Unfortunately, I cannot legally share this image, even with blanked data, if the filenames remain.
I'll try to build another one with only non reserved data.
Meanwhile I upgraded to 13.0 and can confirm the problem persists :(
I'll keep investigating.
(In reply to ml from comment #18)
Can you share it if the file names get changed to just be the inode number of the file?
(In reply to Kirk McKusick from comment #19)
I guess so.
If data is gone and filenames too (including in snapshots), there should be nothing private remaining. Right?
Meanwhile I made another test: I reverted back to 11.x and saw that it's now giving the same troubles as 12.x and 13.0 do.
So my conclusion is that snapshotting/deleting snapshots on 12.x has already messed the disk in a way that fsck doesn't even detect, but hangs the machine on some operations.

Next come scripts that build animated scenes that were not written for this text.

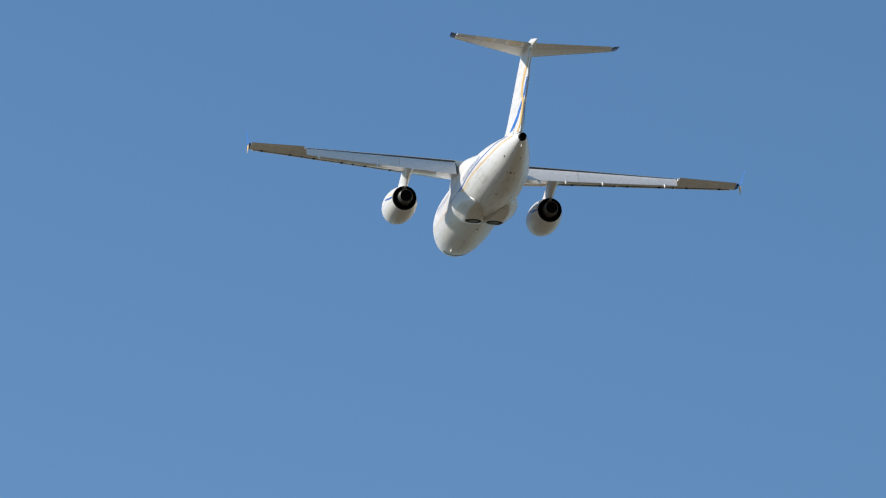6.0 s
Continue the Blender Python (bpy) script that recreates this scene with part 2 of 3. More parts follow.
STEEL = paint("exhaust_steel", (0.115, 0.11, 0.10), 0.45, 0.25, 3.0, metal=0.45)
DARK = paint("dark_joint", (0.035, 0.033, 0.03), 0.7, 0.2)
# shade of the slot under the spoilers, put into the colour
EDGE_SHADE = paint("spoiler_slot_shade", (0.11, 0.115, 0.13), 0.6, 0.3, 2.0)
RUBBER = paint("tyre_rubber", (0.02, 0.02, 0.021), 0.75, 0.15)
HUB = paint("hub_grey", (0.17, 0.17, 0.165), 0.5, 0.1, metal=0.3)
LINE = paint("panel_line", (0.50, 0.48, 0.45), 0.6, 0.1)
WINGLINE = paint("wing_joint", (0.52, 0.50, 0.47), 0.6, 0.1)
# painted shade behind the slats; also the dark elevator hinge gap
SHADE_AND_GAP = paint("slat_shade_and_gap", (0.15, 0.137, 0.12), 0.7, 0.25, 2.0)
# soft shade beside the flap tracks, painted as a darker colour
TRACK_SHADE = paint("track_shade", (0.30, 0.27, 0.23), 0.7, 0.3, 2.0)
GREYMARK = paint("marking_grey", (0.03, 0.03, 0.035), 0.5, 0.1)


# ---- mesh helpers ----
def part(name, bm, material, parent, label="", smooth=30):
    bmesh.ops.remove_doubles(bm, verts=bm.verts, dist=1e-5)
    bmesh.ops.recalc_face_normals(bm, faces=bm.faces)
    me = bpy.data.meshes.new(name)
    for f in bm.faces:
        f.smooth = True
    for e in bm.edges:
        if len(e.link_faces) == 2 and e.calc_face_angle() > radians(smooth):
            e.smooth = False
    bm.to_mesh(me)
    bm.free()
    me.materials.append(material)
    ob = new(name, me)
    ob.parent = parent
    if label:
        tagged(ob, label)
    return ob


def loft(bm, rings, caps=True):
    """Quads between closed rings of equal length."""
    vs = [[bm.verts.new(p) for p in r] for r in rings]
    n = len(vs[0])
    for a, b in zip(vs, vs[1:]):
        for i in range(n):
            bm.faces.new((a[i], a[(i + 1) % n], b[(i + 1) % n], b[i]))
    if caps:
        bm.faces.new(vs[0])
        bm.faces.new(vs[-1])
    return vs


def sheet(bm, grid):
    """Quads over an open grid of points."""
    vs = [[bm.verts.new(p) for p in r] for r in grid]
    for a, b in zip(vs, vs[1:]):
        for i in range(len(a) - 1):
            bm.faces.new((a[i], a[i + 1], b[i + 1], b[i]))


def lerp(a, b, f):
    return a + (b - a) * f


def table(rows, x):
    """Smooth reading of rows (x, a, b, ...), x descending or ascending."""
    rows = sorted(rows)
    if x <= rows[0][0]:
        return rows[0][1:]
    for i in range(len(rows) - 1):
        if x <= rows[i + 1][0]:
            r0, r1 = rows[i], rows[i + 1]
            h = r1[0] - r0[0]
            f = (x - r0[0]) / h
            res = []
            for k in range(1, len(r0)):
                d = (r1[k] - r0[k]) / h
                m0 = d if i == 0 else 0.5 * (d + (r0[k] - rows[i - 1][k]) / (r0[0] - rows[i - 1][0]))
                m1 = d if i + 2 >= len(rows) else 0.5 * (d + (rows[i + 2][k] - r1[k]) / (rows[i + 2][0] - r1[0]))
                if i > 0 and d * (r0[k] - rows[i - 1][k]) <= 0:
                    m0 = 0
                if i + 2 < len(rows) and d * (rows[i + 2][k] - r1[k]) <= 0:
                    m1 = 0
                f2, f3 = f * f, f * f * f
                res.append((2 * f3 - 3 * f2 + 1) * r0[k] + (f3 - 2 * f2 + f) * h * m0 + (3 * f2 - 2 * f3) * r1[k] + (f3 - f2) * h * m1)
            return tuple(res)
    return rows[-1][1:]


def thick(c):
    """Half thickness of a wing section of unit chord and unit thickness."""
    c = min(max(c, 0.0), 1.0)
    return 5 * (0.2969 * math.sqrt(c) - 0.1260 * c - 0.3516 * c ** 2 + 0.2843 * c ** 3 - 0.1036 * c ** 4) * 1.0


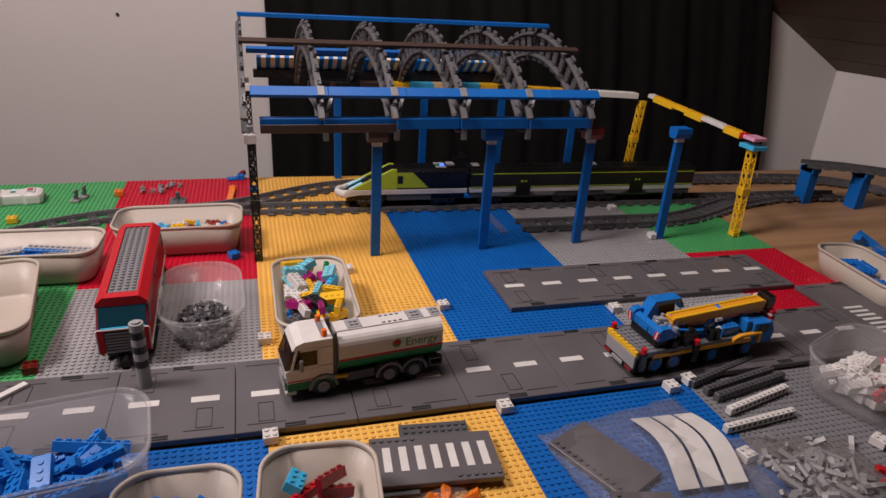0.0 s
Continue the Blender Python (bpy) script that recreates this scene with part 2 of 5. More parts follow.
def prism(bm, pts, y0, y1, mat=0, axis="y"):
    """A side outline in (a, z), drawn out along an axis."""
    def at(p, q):
        return (p[0], q, p[1]) if axis == "y" else (q, p[0], p[1])
    a = [bm.verts.new(at(p, y0)) for p in pts]
    b = [bm.verts.new(at(p, y1)) for p in pts]
    n = len(pts)
    fs = [bm.faces.new(a), bm.faces.new(b[::-1])]
    for i in range(n):
        fs.append(bm.faces.new((a[i], b[i], b[(i + 1) % n], a[(i + 1) % n])))
    for f in fs:
        f.material_index = mat


def warp(x, y):
    """The layout's plates are laid a little askew to the table."""
    k = min(x, 0.9) / 0.75
    return x + (y * (0.055 - 0.035 * k) if y > 0 else y * 0.045 * k)

for k in ("blue", "bblue", "bred", "red", "green", "yellow"):
    M[k].node_tree.nodes["Principled BSDF"].inputs["Specular IOR Level"].default_value = 0.25
M["curtain"].node_tree.nodes["Principled BSDF"].inputs["Specular IOR Level"].default_value = 0.1

# ---------- the room ----------
FLOOR = -0.72
WALLX = lambda y: -0.405 + 0.14 * y
CURX = lambda y: -0.360 + 0.14 * (y - 0.06)


def slab(name, pts, z0, z1, mat, label="", category=""):
    bm = bmesh.new()
    a = [bm.verts.new((x, y, z0)) for x, y in pts]
    b = [bm.verts.new((x, y, z1)) for x, y in pts]
    bm.faces.new(a[::-1]), bm.faces.new(b)
    n = len(pts)
    for i in range(n):
        bm.faces.new((a[i], a[(i + 1) % n], b[(i + 1) % n], b[i]))
    return tagged(part(name, bm, mat), label=label, category=category, kind="structure")


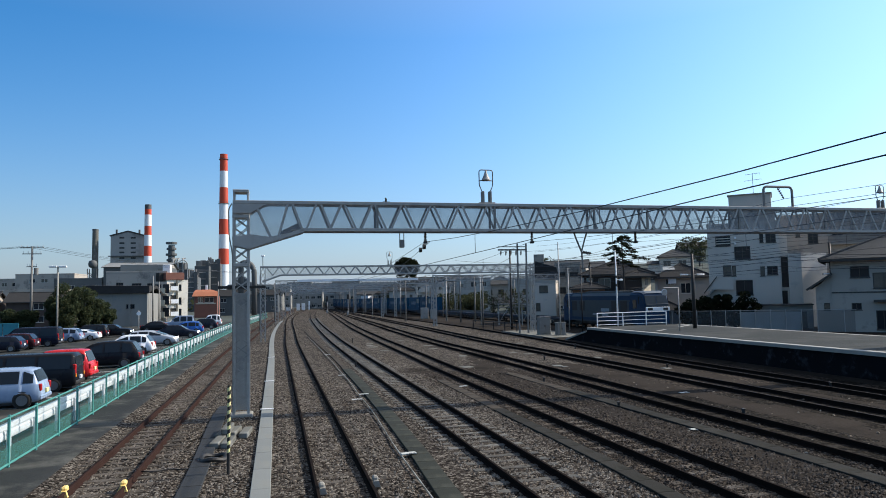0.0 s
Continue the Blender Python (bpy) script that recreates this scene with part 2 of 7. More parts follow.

Probably this is less useful than I hoped: while it would be nice to have a way to fix this image, this cannot be used to reproduce the corruption on demand, since it's already ruined. Maybe seeing what the trouble is can give some hint?
IOW I hoped to have pinpointed the situation when the trouble starts, but it's not immediately evident and I'm already past it :(
(In reply to ml from comment #20)
Having an image that reliably causes the hang when you remove a snapshot will be useful. Either it will demonstrate a corruption that should be detected by fsck in which case I can fix fsck or it will show a kernel bug which we can hopefully track down and fix. While this may not fix the whole problem, it should certainly get us a step of the way.
I will contact you directly about how to get the image to me so that you can do a direct transfer to my development lab and not have to transit it through the freebsd.org infrastructure.